Plan for healthy pine barrens in Freedom includes a dose of fire
FREEDOM — Fire is the prescription for health of the rare Ossipee Pine Barrens, where experts from The Nature Conservancy, state and federal agencies and local fire departments are conducting a series of prescribed burns this fall on 70 acres.
The Ossipee Pine Barrens Preserve straddles about 4,000 acres in Freedom, Ossipee, Madison and Tamworth. Pine Barrens is a globally rare forest type only found in the northeastern United States. Open to the public, with more than seven miles of hiking trails, the Ossipee Pine Barrens Preserve is the largest intact example of the ecosystem in New Hampshire.
Shaped by retreating glaciers 10,000 years ago, the Pine Barrens, as they became known due to sandy, nutrient poor soils, are far from desolate.
Pine barrens are forested with pitch pine trees that have thicker bark and deeper roots than white pines. The barrens include scrub oak trees and low-bush blueberry bushes that provide habitat and food for birds and insects.
Jeff Lougee, director of stewardship and ecological management for The Nature Conservancy (TLC), said prescribed burns are essential to the health of the Pine Barrens because the burns control the growth or destroy of other competing plant species, such as white pine, which, if left unchecked, would grow taller than the pitch pines and threatened their survival. Prescribed burns also protect against wildfires and potential property damage.
“This is the last big one in the state,” he said.
As vegetation in flood-prone areas adapts to its environment, the same principle applies to pine barrens, which have, over much time, adapted to fires, said Lougee. Pitch pine, for example, has really thick bark that protects the living tissue from fire when it comes through. Fire would destroy the smaller and weaker white pine saplings and other competing vegetation.
“It reduced competition. Bark on white pine is thinner and if you run fire through, it girdles it,” Lougee said.
Prescribed burn plan
Two years of research and planning went into creating the Fire Management Plan for the Ossipee Pine Barrens. Lougee said a great deal of outreach and coordination takes place with neighboring town and fire department officials, state and federal agencies. He works very closely with homeowners who may be in the path of smoke during one of the controlled burn days. A homeowner might leave their home for a day during a burn, but Lougee said most are grateful because they realize the burn protects not only the health of the preserve, but safeguards against wildfires.
Each prescribed burn ranges in area from 10 to 100 acres, and each burn has an individual plan that includes details about weather conditions, personnel, equipment and other variables. There is so much research involved that Lougee said they can predict what the fire behavior will be under certain weather models and conditions. Fires are not set under extremely dry conditions.
TNC also coordinates timing with town officials. Once all the details are set, a trained and crew will go in and establish barriers, called fuel breaks, to limit the fire to a particular area.
Crew members in the ignition squad use drip torches and fuel — two-thirds diesel fuel to one-third gasoline — to ignite the fires.

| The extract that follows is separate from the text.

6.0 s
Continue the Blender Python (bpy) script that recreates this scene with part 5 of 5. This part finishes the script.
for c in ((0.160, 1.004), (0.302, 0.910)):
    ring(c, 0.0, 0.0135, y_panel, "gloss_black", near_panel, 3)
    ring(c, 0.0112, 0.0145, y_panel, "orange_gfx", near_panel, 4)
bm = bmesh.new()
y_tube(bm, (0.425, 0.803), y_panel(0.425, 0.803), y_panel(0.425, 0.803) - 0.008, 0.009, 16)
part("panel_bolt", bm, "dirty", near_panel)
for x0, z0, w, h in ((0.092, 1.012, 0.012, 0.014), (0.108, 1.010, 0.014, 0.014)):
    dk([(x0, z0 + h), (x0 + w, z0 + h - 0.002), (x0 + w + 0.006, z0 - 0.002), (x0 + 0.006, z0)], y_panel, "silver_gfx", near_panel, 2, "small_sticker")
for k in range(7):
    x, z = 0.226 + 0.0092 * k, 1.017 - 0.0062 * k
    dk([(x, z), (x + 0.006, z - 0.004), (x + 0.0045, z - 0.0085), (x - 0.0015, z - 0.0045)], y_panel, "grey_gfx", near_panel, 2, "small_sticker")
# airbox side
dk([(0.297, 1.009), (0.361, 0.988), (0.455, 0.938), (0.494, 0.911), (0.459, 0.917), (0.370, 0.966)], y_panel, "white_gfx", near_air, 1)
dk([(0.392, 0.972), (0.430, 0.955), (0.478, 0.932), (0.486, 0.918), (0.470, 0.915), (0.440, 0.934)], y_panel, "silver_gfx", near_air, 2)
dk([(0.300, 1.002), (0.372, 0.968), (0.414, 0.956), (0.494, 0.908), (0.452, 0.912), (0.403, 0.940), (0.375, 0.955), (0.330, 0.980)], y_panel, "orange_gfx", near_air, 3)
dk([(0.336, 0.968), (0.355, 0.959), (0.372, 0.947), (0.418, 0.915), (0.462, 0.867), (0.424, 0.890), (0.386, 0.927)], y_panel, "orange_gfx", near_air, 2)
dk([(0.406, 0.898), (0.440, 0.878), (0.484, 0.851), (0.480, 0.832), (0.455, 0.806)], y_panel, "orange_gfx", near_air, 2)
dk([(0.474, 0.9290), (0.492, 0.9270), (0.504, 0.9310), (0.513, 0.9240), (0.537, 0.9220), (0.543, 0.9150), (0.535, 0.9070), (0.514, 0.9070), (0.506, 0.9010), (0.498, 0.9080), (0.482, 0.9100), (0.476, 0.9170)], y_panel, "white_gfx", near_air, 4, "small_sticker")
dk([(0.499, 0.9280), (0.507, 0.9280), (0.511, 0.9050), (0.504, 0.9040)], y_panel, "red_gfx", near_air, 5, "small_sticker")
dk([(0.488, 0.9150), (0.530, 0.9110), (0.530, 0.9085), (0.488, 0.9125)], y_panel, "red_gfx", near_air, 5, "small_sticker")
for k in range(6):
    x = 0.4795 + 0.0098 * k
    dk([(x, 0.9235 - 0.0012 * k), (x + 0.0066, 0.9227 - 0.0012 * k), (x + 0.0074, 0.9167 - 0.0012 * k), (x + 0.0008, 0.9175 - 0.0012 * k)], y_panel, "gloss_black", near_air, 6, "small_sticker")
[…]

Members are outfitted in fireproof suits, hardhats, and equipment including a portable fire shelter in the event a member is trapped in a fire. The team also has trucks equipped with water and hoses, and all-terrain vehicles.

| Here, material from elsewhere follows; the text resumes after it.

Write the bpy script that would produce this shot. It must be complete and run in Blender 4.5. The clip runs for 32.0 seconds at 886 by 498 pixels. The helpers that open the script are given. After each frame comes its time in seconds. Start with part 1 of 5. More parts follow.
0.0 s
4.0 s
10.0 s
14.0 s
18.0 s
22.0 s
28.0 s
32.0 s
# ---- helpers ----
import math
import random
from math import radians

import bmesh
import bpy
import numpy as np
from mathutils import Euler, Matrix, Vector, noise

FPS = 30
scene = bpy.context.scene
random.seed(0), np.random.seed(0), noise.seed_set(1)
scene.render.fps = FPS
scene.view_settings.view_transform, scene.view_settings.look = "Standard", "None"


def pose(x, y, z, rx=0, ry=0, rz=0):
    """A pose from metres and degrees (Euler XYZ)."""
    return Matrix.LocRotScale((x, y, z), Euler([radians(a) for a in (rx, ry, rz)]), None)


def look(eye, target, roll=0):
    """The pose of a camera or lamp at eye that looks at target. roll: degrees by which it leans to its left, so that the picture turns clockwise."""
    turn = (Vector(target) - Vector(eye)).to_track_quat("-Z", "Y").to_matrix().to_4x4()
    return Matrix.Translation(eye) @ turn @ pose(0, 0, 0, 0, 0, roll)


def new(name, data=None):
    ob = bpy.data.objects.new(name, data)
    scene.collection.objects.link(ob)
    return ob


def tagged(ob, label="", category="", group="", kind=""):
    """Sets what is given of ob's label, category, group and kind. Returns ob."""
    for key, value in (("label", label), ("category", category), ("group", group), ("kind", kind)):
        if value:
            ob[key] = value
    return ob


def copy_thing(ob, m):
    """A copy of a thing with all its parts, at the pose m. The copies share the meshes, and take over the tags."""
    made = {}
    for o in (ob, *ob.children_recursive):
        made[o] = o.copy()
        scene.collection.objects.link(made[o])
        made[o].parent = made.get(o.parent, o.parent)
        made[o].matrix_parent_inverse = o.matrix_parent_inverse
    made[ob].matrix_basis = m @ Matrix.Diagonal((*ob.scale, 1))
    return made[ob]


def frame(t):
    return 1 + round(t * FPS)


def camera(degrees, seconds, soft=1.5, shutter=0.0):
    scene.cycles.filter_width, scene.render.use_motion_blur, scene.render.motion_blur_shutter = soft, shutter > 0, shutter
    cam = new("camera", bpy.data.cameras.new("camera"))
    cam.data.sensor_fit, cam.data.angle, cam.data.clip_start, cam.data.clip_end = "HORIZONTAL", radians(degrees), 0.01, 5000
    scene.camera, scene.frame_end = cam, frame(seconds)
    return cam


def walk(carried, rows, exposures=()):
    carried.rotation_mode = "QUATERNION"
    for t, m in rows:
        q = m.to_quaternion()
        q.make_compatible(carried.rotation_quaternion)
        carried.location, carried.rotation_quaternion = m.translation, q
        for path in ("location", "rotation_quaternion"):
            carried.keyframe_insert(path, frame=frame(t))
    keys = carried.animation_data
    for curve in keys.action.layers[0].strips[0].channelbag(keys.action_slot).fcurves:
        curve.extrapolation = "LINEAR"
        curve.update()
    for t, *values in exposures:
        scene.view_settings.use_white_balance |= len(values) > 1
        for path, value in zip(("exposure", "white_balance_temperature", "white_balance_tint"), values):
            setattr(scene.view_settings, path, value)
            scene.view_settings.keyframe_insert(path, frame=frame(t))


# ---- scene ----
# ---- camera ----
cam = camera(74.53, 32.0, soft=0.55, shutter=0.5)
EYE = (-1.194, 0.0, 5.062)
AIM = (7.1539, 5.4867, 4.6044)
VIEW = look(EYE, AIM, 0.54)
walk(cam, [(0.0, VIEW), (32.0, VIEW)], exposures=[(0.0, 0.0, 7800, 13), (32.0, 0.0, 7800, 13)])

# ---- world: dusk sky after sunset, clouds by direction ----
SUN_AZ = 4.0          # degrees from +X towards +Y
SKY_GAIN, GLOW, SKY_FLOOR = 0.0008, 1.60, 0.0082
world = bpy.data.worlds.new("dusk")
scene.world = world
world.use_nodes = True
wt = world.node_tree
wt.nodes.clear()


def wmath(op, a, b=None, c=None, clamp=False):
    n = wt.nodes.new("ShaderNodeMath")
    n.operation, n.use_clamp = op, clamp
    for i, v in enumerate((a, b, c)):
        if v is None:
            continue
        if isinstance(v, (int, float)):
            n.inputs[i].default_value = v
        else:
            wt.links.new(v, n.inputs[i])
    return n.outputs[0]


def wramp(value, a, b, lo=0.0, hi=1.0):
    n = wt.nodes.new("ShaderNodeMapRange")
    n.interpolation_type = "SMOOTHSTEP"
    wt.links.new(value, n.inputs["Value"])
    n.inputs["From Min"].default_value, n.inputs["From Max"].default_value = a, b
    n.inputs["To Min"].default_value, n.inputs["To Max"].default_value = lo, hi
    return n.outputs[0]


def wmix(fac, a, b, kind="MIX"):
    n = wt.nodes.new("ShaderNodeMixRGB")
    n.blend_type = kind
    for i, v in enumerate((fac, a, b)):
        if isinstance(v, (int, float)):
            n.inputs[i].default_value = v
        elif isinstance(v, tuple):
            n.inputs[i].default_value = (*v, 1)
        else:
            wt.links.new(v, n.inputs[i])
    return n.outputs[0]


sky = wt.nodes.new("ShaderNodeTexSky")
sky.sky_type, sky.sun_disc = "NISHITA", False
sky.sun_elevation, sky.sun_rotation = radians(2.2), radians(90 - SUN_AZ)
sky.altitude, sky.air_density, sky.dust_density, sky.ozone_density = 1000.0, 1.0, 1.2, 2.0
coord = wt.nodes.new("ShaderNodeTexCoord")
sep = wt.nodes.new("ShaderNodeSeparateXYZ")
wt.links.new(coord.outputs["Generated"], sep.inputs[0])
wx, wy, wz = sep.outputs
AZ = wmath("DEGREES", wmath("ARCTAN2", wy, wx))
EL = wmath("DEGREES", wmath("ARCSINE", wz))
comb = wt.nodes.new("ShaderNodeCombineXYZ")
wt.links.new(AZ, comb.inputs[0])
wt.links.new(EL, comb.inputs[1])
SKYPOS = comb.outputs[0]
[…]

Members of TNC’s burn teams come from all over New England to assist during a prescribed burn.
Camp Calumet in Freedom, which borders the Pine Barrens Preserve, hosts thousands of children and adults throughout the year. Camp Director Paul Lindahl praised TNC officials for working closely with the camp to coordinate burns and keep everyone informed.
“They have been great neighbors. They have been right up front about the plans. We feel like a partner,” said Lindahl. “They are concerned about preserving the wildness of the preserve, but they are also concerned with protecting the neighbors. The area has had, over the past 100, 200 years, a history of fires. By creating buffer zones, they are being tremendous neighbors.”
Lougee recalled in great detail two major fires, including the latest one in 1957, where several hundred acres burned north of Ossipee Lake Road.
Prescribed burns present a learning opportunity as well for students, Lougee added. An eight-person crew for AmeriCorps assisted for more than two weeks at the site, and a team of graduate students from the University of Vermont are studying how long it takes for the birds and insects to return following a prescribed burn.